§ **PROBLEM TO WORK ON**
Return precisely the span of lines from the top of the material below to the line containing "scene.render.fps = FPS", both included. Pictures are excluded.

§ **SOURCE EXCERPT**
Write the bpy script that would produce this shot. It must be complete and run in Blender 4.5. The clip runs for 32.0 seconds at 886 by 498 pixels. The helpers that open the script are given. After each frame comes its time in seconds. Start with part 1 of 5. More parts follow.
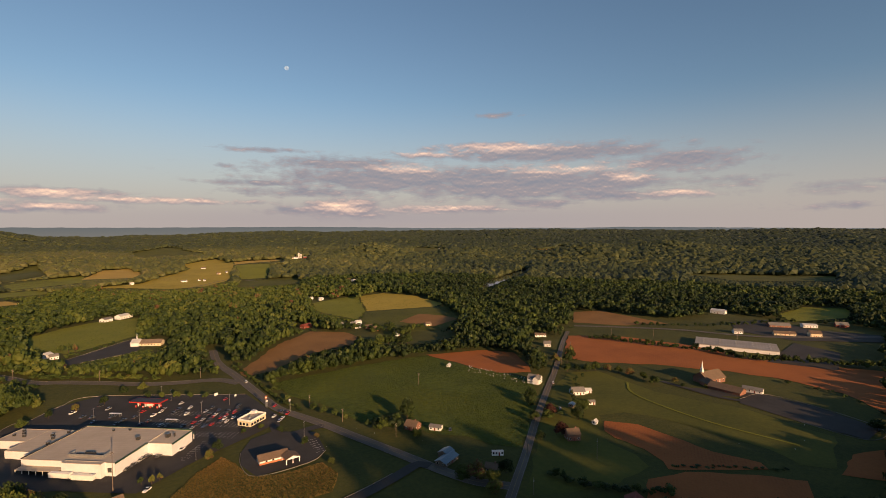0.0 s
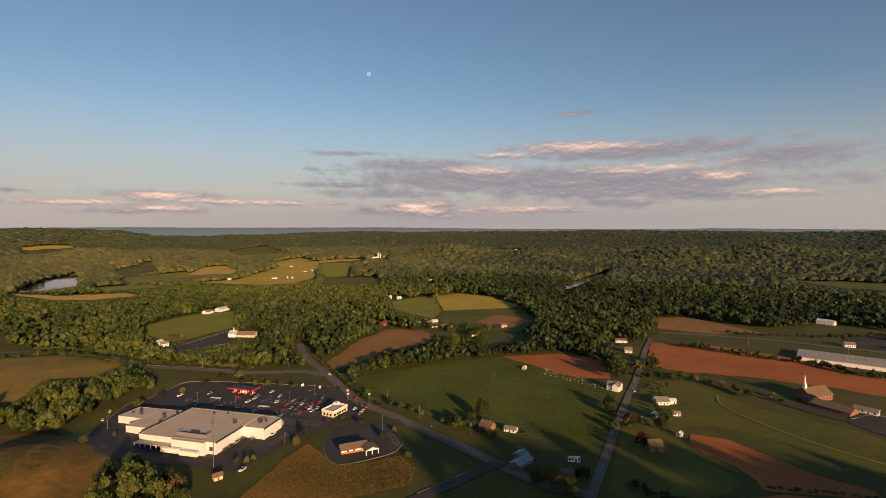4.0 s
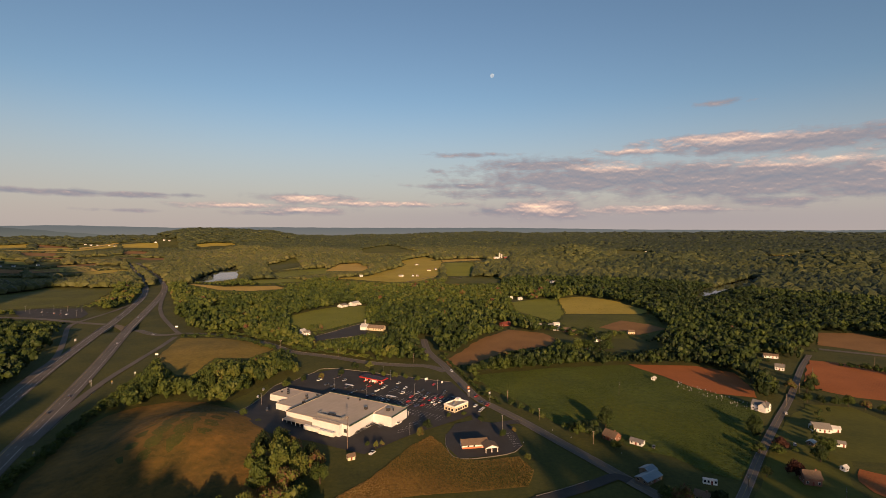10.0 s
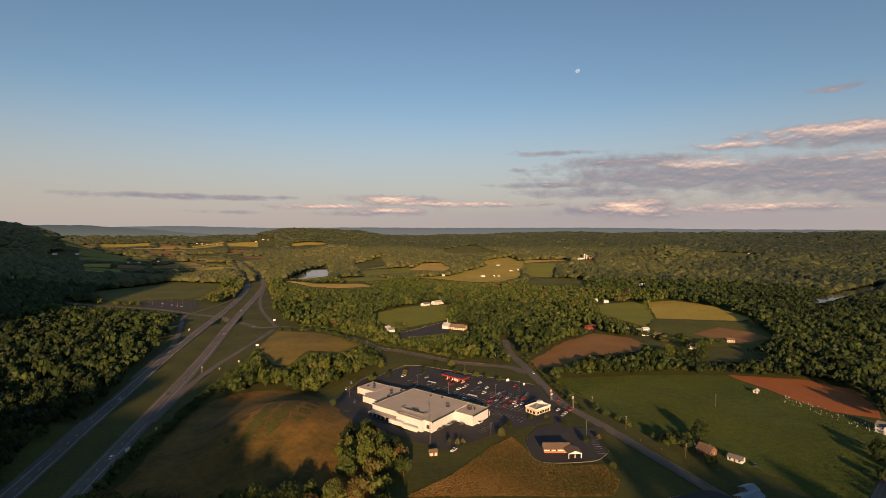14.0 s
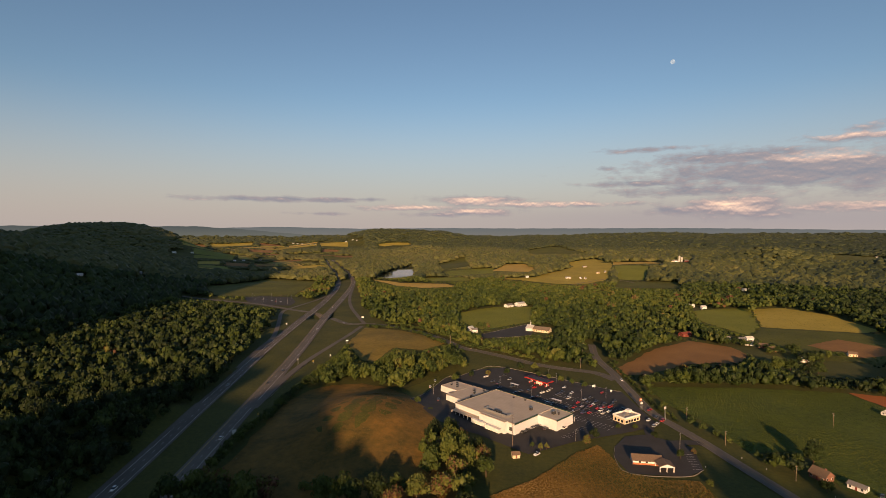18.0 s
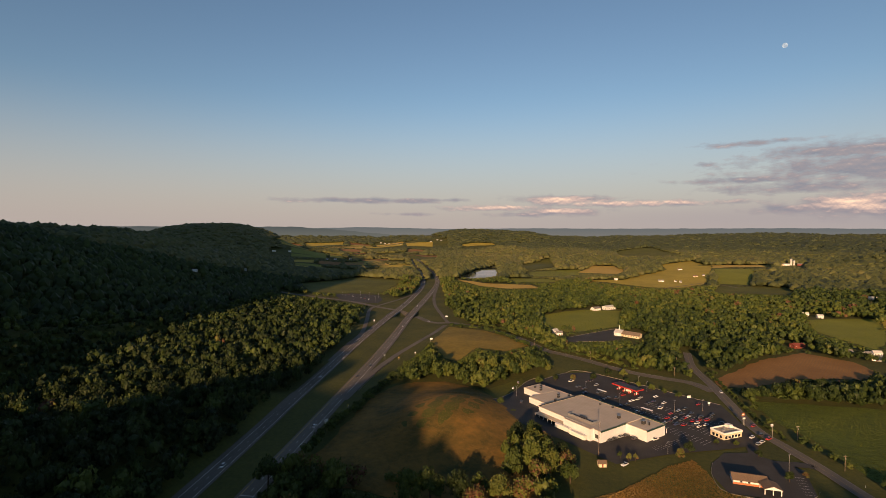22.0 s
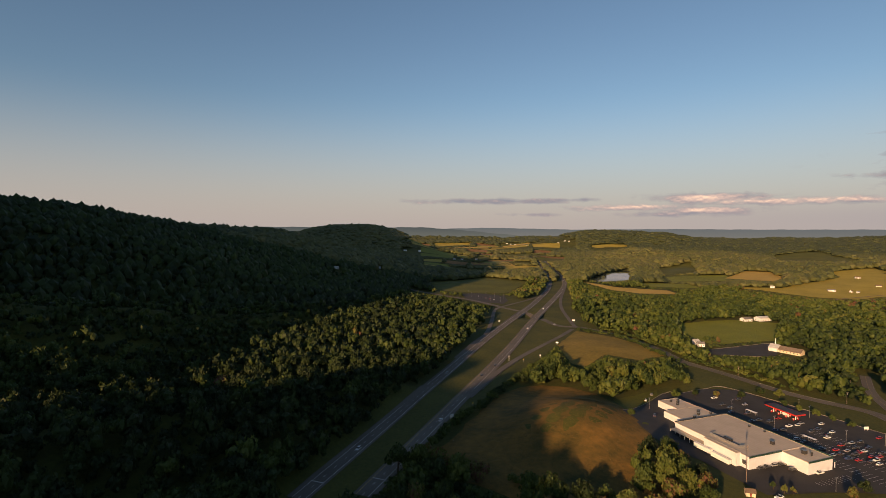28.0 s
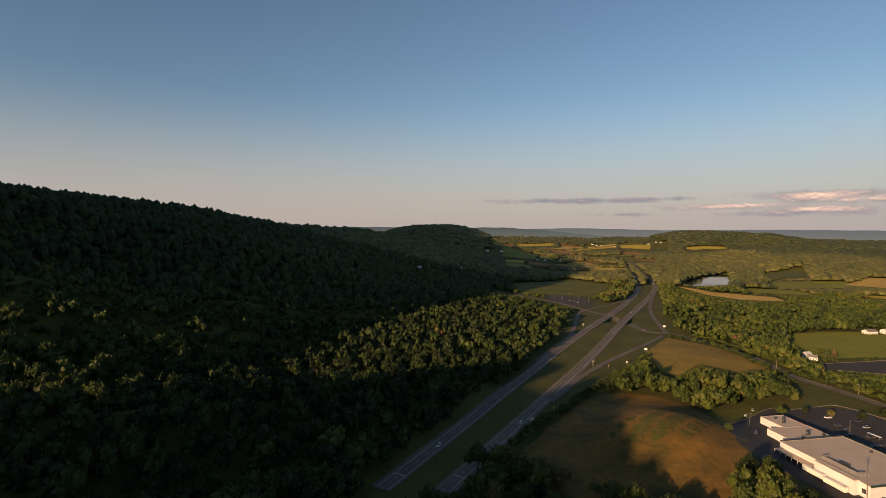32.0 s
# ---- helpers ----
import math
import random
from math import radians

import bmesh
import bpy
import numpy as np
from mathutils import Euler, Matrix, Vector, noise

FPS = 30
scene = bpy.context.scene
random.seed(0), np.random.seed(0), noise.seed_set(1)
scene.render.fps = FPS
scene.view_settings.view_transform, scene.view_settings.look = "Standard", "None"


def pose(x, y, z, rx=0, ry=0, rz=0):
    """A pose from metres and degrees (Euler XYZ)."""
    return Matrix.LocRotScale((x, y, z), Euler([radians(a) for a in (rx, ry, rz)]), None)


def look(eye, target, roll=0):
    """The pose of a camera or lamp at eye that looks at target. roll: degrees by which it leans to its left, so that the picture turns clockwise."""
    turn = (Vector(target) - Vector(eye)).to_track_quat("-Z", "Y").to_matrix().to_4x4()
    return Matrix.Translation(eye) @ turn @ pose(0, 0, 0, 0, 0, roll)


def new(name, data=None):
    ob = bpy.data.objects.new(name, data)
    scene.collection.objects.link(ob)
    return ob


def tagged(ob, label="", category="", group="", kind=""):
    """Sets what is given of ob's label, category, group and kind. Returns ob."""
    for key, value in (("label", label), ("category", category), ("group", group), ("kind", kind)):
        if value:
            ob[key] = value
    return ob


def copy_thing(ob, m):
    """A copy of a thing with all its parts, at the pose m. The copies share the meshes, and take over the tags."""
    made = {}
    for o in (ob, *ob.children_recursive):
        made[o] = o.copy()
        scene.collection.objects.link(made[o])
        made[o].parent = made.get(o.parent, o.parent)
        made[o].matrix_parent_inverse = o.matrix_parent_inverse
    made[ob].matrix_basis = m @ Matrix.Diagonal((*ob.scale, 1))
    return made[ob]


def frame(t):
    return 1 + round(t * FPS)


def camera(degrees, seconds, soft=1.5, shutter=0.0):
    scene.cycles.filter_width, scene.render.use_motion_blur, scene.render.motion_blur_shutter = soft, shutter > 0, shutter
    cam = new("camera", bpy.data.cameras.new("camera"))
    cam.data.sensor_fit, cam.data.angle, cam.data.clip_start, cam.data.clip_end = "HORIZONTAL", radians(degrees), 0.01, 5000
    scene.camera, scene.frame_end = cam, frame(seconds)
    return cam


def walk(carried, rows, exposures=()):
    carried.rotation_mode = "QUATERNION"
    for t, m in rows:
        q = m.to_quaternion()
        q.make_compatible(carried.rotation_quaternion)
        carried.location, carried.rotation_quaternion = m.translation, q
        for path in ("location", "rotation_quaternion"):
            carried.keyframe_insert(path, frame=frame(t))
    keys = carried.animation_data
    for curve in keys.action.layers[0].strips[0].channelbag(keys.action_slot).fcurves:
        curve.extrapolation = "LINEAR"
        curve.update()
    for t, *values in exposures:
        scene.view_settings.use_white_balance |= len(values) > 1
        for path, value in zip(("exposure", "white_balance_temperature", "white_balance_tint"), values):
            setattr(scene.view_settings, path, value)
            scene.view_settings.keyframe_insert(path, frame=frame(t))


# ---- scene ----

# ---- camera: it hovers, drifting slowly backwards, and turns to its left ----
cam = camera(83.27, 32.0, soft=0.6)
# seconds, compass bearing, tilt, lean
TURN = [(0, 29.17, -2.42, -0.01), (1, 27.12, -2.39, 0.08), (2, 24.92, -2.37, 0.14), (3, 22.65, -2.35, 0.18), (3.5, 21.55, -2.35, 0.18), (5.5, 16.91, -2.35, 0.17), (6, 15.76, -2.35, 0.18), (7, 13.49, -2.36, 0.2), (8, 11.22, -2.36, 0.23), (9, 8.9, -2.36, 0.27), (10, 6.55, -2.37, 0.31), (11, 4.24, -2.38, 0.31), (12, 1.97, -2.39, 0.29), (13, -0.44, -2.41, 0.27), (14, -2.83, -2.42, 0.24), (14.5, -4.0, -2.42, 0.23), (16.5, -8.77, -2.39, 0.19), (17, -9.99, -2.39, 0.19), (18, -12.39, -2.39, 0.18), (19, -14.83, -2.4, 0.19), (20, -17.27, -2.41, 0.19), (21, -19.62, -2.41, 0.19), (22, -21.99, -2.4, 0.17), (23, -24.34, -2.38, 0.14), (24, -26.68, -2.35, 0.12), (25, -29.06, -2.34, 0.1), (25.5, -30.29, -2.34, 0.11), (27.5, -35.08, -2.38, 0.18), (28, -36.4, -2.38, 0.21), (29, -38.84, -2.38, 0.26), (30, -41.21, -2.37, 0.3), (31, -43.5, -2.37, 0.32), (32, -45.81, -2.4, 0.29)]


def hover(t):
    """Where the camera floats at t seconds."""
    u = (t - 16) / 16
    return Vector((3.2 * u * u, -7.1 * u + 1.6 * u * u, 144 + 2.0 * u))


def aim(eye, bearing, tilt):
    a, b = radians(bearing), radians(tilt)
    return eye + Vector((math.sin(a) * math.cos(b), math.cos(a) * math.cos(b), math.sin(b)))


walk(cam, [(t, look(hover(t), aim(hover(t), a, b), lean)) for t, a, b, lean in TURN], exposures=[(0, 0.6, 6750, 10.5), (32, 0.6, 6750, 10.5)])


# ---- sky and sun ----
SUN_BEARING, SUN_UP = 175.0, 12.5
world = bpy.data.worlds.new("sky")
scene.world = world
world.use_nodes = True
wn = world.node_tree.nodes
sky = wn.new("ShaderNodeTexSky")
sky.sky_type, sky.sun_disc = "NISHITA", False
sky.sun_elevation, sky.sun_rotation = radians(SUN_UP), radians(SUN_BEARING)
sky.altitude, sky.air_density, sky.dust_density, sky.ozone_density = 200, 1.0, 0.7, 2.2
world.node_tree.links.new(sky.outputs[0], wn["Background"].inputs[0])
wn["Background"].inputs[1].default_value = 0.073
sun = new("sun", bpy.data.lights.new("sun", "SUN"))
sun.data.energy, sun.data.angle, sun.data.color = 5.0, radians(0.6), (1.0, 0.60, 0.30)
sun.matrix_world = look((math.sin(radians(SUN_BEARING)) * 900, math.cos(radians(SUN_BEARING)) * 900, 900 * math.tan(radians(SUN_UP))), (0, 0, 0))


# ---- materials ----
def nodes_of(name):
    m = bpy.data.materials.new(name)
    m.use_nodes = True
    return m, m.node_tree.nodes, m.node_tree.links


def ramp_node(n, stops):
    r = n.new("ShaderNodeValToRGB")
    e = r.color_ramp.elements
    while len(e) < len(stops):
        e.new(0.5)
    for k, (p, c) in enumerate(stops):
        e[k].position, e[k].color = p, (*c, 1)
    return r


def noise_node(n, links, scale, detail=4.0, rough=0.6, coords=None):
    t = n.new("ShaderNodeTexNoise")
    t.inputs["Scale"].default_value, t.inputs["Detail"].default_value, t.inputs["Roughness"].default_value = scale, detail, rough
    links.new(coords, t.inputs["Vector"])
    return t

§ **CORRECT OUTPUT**
Write the bpy script that would produce this shot. It must be complete and run in Blender 4.5. The clip runs for 32.0 seconds at 886 by 498 pixels. The helpers that open the script are given. After each frame comes its time in seconds. Start with part 1 of 5. More parts follow.
0.0 s
4.0 s
10.0 s
14.0 s
18.0 s
22.0 s
28.0 s
32.0 s
# ---- helpers ----
import math
import random
from math import radians

import bmesh
import bpy
import numpy as np
from mathutils import Euler, Matrix, Vector, noise

FPS = 30
scene = bpy.context.scene
random.seed(0), np.random.seed(0), noise.seed_set(1)
scene.render.fps = FPS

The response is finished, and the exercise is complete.